Ce changement majeur de traitement du conte trouve son aboutissement le plus vulgaire avec Hansel et Gretel chasseurs de sorcières (2013) de Tommy Wirkola. Mauvais film d’action, ce long métrage piétine le texte original et sa portée pour présenter un spectacle où le duo frère/sœur défouraille des sorcières avec des arbalètes high-tech. Alors que les légendes à l’origine des contes servaient de catharsis au public auditeur de l’époque, elles ne sont plus que des alibis scénaristiques pour produire à la chaine des œuvres désémantisées, voire décérébrées.
Les peurs ancestrales qui prenaient forme dans ces récits sont adaptées au pied de la lettre (comme on le voit chez Disney) mais elles sont vidées de leur symbolique. Le message intrinsèque du conte se dissout alors dans une explosion de violence graphique, garante d’une réussite au box-office.

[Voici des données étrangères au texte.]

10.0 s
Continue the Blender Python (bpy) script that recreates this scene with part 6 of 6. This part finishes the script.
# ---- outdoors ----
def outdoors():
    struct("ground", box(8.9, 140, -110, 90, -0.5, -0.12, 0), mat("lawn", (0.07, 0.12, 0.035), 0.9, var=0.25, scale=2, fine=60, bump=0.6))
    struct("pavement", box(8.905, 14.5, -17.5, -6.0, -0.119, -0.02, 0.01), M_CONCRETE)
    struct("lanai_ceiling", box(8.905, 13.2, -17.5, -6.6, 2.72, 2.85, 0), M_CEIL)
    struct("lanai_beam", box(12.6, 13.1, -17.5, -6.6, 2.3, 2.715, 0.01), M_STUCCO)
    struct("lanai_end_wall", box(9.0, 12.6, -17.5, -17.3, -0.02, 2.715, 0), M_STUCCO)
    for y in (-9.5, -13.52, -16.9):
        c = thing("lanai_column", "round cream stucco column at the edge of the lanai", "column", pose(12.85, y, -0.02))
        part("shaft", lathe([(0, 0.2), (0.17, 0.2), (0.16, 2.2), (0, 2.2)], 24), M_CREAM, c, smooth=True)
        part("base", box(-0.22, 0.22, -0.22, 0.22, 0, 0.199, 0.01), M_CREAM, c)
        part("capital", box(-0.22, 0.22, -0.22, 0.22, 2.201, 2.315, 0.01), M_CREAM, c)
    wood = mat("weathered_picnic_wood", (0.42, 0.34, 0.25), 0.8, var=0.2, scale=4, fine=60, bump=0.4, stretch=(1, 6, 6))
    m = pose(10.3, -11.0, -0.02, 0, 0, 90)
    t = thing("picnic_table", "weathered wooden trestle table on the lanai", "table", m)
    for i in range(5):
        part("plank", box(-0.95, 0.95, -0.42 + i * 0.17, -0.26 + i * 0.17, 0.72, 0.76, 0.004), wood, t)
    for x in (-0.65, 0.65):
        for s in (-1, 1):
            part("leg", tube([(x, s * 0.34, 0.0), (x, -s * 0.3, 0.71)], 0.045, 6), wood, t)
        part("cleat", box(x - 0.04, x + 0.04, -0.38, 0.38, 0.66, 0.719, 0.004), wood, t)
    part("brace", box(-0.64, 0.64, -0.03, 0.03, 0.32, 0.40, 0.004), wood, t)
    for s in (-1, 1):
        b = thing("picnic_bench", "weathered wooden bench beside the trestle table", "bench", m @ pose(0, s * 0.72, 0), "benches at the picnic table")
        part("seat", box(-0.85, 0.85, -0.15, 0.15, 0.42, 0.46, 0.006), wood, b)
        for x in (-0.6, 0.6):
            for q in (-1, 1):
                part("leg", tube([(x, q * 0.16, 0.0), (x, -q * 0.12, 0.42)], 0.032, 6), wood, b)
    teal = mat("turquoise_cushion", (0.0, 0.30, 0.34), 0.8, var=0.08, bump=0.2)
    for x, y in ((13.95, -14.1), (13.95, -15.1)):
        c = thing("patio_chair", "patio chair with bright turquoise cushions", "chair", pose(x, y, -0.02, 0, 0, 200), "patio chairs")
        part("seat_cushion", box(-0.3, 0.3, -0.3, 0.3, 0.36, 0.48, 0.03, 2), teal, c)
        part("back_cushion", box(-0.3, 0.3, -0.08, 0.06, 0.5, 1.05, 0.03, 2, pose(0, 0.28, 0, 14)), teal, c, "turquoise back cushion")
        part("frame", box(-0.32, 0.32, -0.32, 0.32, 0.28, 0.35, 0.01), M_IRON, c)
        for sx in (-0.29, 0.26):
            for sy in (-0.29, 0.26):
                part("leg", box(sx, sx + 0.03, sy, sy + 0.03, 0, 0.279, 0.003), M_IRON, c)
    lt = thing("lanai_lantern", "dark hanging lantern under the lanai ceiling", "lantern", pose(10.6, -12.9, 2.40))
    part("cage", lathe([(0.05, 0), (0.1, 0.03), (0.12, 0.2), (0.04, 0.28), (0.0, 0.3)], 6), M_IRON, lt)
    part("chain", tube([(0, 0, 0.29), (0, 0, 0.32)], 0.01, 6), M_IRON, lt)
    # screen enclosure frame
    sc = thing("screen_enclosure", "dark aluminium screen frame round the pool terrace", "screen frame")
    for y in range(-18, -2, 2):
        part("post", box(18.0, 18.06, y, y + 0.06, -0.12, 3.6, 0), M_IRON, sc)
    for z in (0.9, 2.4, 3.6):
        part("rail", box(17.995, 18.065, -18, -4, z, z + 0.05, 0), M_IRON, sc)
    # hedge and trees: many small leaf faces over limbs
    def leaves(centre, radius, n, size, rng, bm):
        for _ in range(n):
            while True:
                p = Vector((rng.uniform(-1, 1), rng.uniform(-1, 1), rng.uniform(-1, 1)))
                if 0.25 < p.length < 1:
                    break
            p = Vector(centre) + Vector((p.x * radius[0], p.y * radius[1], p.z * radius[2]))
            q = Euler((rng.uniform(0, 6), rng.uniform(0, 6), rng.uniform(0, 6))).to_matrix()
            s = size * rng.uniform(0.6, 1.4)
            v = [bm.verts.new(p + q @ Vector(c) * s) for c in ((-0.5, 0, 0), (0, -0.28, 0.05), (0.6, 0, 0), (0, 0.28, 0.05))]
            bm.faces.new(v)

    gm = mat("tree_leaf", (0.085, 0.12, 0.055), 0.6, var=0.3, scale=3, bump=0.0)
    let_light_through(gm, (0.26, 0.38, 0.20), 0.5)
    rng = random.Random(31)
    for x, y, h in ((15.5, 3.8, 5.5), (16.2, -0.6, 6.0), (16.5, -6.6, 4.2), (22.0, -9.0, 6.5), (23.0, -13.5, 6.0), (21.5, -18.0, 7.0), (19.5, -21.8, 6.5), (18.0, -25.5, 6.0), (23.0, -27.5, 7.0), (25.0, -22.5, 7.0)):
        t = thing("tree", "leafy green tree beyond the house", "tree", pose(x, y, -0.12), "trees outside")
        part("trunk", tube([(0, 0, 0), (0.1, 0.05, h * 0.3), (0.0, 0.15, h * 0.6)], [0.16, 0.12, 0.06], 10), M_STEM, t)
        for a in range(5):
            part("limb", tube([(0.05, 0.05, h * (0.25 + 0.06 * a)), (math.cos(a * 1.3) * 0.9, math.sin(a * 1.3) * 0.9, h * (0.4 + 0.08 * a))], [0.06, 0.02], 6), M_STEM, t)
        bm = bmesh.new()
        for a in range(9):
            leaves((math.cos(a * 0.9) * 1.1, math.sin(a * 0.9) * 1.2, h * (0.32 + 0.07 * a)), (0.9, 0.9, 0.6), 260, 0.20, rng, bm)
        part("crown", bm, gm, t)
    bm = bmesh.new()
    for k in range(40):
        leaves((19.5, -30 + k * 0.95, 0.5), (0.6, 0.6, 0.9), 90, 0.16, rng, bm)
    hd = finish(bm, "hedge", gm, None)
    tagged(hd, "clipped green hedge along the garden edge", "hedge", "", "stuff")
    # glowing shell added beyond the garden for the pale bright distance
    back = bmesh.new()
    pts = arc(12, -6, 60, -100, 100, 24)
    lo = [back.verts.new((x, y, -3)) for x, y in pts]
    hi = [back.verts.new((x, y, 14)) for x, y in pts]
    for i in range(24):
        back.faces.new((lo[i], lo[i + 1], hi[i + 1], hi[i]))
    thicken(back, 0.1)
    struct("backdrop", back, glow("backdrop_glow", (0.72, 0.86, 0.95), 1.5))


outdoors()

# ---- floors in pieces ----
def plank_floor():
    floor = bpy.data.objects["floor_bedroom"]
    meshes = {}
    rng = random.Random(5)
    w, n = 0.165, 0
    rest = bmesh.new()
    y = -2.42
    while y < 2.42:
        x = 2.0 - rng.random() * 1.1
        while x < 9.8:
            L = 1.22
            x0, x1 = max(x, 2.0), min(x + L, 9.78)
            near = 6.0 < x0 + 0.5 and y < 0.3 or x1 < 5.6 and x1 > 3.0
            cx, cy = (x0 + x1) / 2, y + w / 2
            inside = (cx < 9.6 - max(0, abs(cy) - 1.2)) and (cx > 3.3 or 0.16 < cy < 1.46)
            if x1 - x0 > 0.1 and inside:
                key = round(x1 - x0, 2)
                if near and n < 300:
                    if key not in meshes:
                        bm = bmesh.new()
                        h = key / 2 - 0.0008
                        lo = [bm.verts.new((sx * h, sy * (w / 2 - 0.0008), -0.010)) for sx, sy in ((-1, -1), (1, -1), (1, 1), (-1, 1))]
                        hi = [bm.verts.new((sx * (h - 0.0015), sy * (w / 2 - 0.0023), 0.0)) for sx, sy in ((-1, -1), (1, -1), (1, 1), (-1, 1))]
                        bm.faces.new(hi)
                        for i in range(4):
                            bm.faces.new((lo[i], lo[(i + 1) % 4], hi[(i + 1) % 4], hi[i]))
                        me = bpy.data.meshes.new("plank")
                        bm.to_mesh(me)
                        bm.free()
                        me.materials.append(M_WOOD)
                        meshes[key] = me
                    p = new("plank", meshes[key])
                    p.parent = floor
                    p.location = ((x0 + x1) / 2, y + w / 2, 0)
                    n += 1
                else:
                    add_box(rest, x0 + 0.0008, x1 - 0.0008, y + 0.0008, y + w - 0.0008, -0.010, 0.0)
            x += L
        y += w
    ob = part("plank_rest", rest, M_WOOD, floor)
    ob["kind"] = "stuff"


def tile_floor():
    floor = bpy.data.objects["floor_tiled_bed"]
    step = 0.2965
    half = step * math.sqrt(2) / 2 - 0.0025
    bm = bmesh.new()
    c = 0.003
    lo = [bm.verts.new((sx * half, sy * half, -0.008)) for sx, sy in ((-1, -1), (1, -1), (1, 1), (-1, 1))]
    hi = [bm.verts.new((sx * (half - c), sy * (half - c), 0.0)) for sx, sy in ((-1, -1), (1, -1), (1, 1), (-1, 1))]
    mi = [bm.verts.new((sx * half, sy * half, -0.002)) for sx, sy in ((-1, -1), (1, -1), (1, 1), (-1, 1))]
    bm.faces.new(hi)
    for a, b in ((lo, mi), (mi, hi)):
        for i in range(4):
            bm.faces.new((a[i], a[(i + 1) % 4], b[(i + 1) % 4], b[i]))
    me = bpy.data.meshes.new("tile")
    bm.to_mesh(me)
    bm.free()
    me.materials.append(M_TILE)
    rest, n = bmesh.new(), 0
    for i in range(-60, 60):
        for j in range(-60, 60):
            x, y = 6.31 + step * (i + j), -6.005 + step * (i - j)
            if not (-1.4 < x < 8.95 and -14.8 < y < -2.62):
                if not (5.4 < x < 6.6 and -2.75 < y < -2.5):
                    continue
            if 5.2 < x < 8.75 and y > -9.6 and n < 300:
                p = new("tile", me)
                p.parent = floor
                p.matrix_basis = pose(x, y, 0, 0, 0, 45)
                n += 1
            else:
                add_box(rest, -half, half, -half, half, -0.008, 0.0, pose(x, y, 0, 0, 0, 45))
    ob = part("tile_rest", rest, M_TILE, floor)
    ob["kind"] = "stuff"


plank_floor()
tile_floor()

La pertinence de l’usage du conte est ainsi fortement questionnée. Peut-il n’être qu’un appât à spectateurs, curieux d’une version modernisée, ou se doit-il d’être porteur d’une signification supérieure? A la découverte d’Hansel et Gretel chasseurs de sorcières, force est de constater qu’il n’y a pas de leçon à tirer du film, si ce n’est l’affadissement profond que subit ce pauvre conte.

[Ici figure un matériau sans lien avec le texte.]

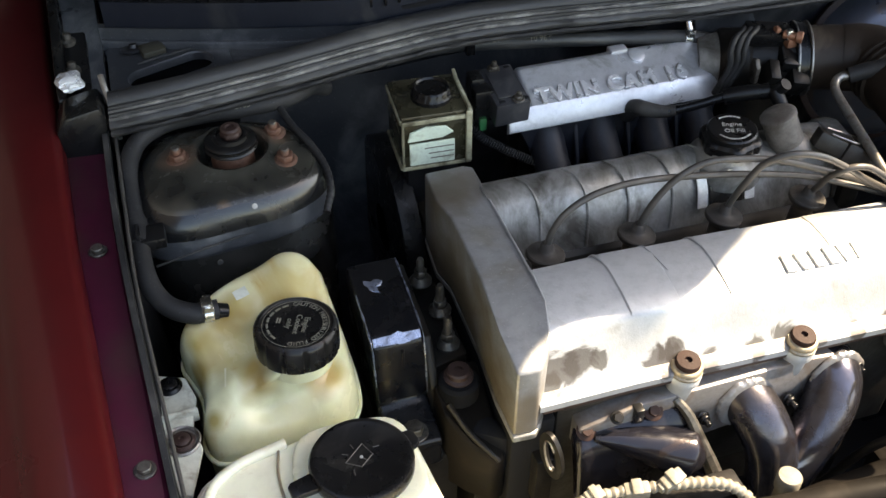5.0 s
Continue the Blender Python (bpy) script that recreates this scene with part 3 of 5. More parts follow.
bm = bmesh.new()
bmesh.ops.create_icosphere(bm, subdivisions=3, radius=0.0125)
for v in bm.verts:
    d = noise.noise(v.co * 95) * 0.0050 + noise.noise(v.co * 240 + Vector((3, 1, 2))) * 0.0028
    v.co += v.co.normalized() * d
    v.co.z *= 0.55
    v.co.y *= 1.12
    if v.co.y < -0.008:
        v.co.x = v.co.x * 0.5 - 0.005
foil = whole("crumpled_foil", moved(bm, Matrix.Translation((-0.383, 0.273, 0.917))), FOIL, "crumpled ball of whitish foil stuck on the bracket", "foil", degrees=14)

# ---- suspension tower ----
tower = thing("strut_tower", (-0.25, 0.15, 0.30), "black dusty strut tower with a rounded top", "strut tower")


def tower_ring(scale, z, lift=0.0, front=0.0):
    """The tower's plan: round towards the engine, square towards the wing."""
    cx, cy = -0.252, 0.156
    out = []
    for i in range(56):
        a = 2 * math.pi * i / 56
        c, s = math.cos(a), math.sin(a)
        rx = 0.0885 if c > 0 else 0.094
        ry = 0.086 if s > 0 else 0.058
        p = 2.15 if c > 0 else 3.4
        k = (abs(c) ** p + abs(s) ** p) ** (-1 / p)
        x, y = rx * c * k * scale, ry * s * k * scale
        out.append((cx + x, cy + y + max(0.0, -s) * ((0.14 if x < 0 else 0.03) * x - front), z + lift * y))
    return out


def cup_ring(r, z):
    return [(-0.2495 + r * math.cos(2 * math.pi * i / 56), 0.1765 + r * 1.02 * math.sin(2 * math.pi * i / 56), z) for i in range(56)]


loops = [tower_ring(0.97, 0.30), tower_ring(0.985, 0.70), tower_ring(1.0, 0.822), tower_ring(1.035, 0.825), tower_ring(1.040, 0.829), tower_ring(1.022, 0.833), tower_ring(1.013, 0.838), tower_ring(1.004, 0.8445, 0.005),
         tower_ring(0.985, 0.851, 0.01), tower_ring(0.957, 0.8572, 0.02), tower_ring(0.915, 0.8628, 0.03), tower_ring(0.86, 0.8674, 0.03), tower_ring(0.79, 0.8704, 0.03), tower_ring(0.72, 0.8724, 0.03), tower_ring(0.66, 0.8738, 0.03),
         cup_ring(0.040, 0.877), cup_ring(0.0365, 0.8792), cup_ring(0.0338, 0.8785), cup_ring(0.0325, 0.874), cup_ring(0.032, 0.850), cup_ring(0.006, 0.848)]
housing = part("housing", rings(loops), TOWER, tower, "domed black tower with brown road dust", degrees=60)
housing.data.materials.append(SHOULDER)
housing.data.materials.append(SHELF)
for f in housing.data.polygons:
    if 2 <= f.index // 56 <= 10:
        f.material_index = 1 if f.index // 56 > 6 else 2
part("seam_weld", tube([(-0.335, 0.077, 0.8375), (-0.30, 0.0855, 0.8378), (-0.262, 0.0945, 0.8376), (-0.222, 0.104, 0.8374)], 0.0010, 8), RUBBER, tower)
part("wire_clip", join(box(-0.345, -0.322, 0.083, 0.107, 0.851, 0.862, 0.002), box(-0.347, -0.343, 0.086, 0.104, 0.852, 0.868, 0.001)), BLACK, tower)
part("dimple", lathe([(0.0032, 0), (0.0026, 0.0006), (0.001, 0.0008)], 14, frame_of((-0.281, 0.0915, 0.815), (1, 0, 0), (0.1, -1, 0.1))), LIP, tower)
part("paint_chip", lathe([(0.0026, 0), (0.0026, 0.0004), (0.001, 0.0006)], 10, frame_of((-0.2415, 0.1030, 0.8625), (1, 0, 0), (0, -0.6, 0.8))), WHITE_MARK, tower, "white paint chip")

mount = thing("strut_mount", (-0.246, 0.168, 0.85), "rusty strut mount with a central nut", "strut mount")
part("collar", lathe([(0.0195, 0), (0.0205, 0.002), (0.0205, 0.023), (0.0190, 0.027)], 36, Matrix.Translation((-0.2495, 0.1765, 0.853))), RUST, mount, "orange rust ring")
part("bushing", lathe([(0.0190, 0), (0.0235, 0.001), (0.0250, 0.003), (0.0238, 0.0048), (0.0225, 0.0052), (0.0225, 0.0060), (0.0238, 0.0070), (0.0242, 0.0088), (0.0225, 0.0105), (0.0190, 0.0112), (0.0165, 0.0115), (0.0158, 0.0150), (0.0135, 0.0155), (0.0125, 0.0120), (0.006, 0.0118)], 44, Matrix.Translation((-0.2495, 0.1765, 0.8785))), BLACK, mount, "two-ridged black rubber bushing")
part("nut", join(hexagon(0.0105, 0.0075), lathe([(0.0092, 0.006), (0.0092, 0.0105), (0.0078, 0.012), (0.0045, 0.012), (0.0042, 0.009), (0.001, 0.009)], 20)), RUSTBOLT, mount, "", Matrix.Translation((-0.2480, 0.1770, 0.8890)))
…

Alors que le cinéma produit à la volée des suites, des remakes et des préquelles, symptôme d’une industrie créativement stérile, il est fort probable que le conte persiste à être une valeur sûre pour piocher des scénarii archétypaux et des personnages charismatiques. Parfois, pour le meilleur, les relectures s’engagent dans un véritable travail de modernisation, souvent, elles se contentent d’adapter les mondes imaginaires sans variation et, depuis quelques années, pour le pire, elles sucent la substantifique moelle des contes pour en recracher des produits stéréotypés sans âme.
On parle déjà d’une suite à Blanche Neige et le chasseur… Un contresens absolu de la portée singulière du conte. Tout est bien qui finit mal, donc.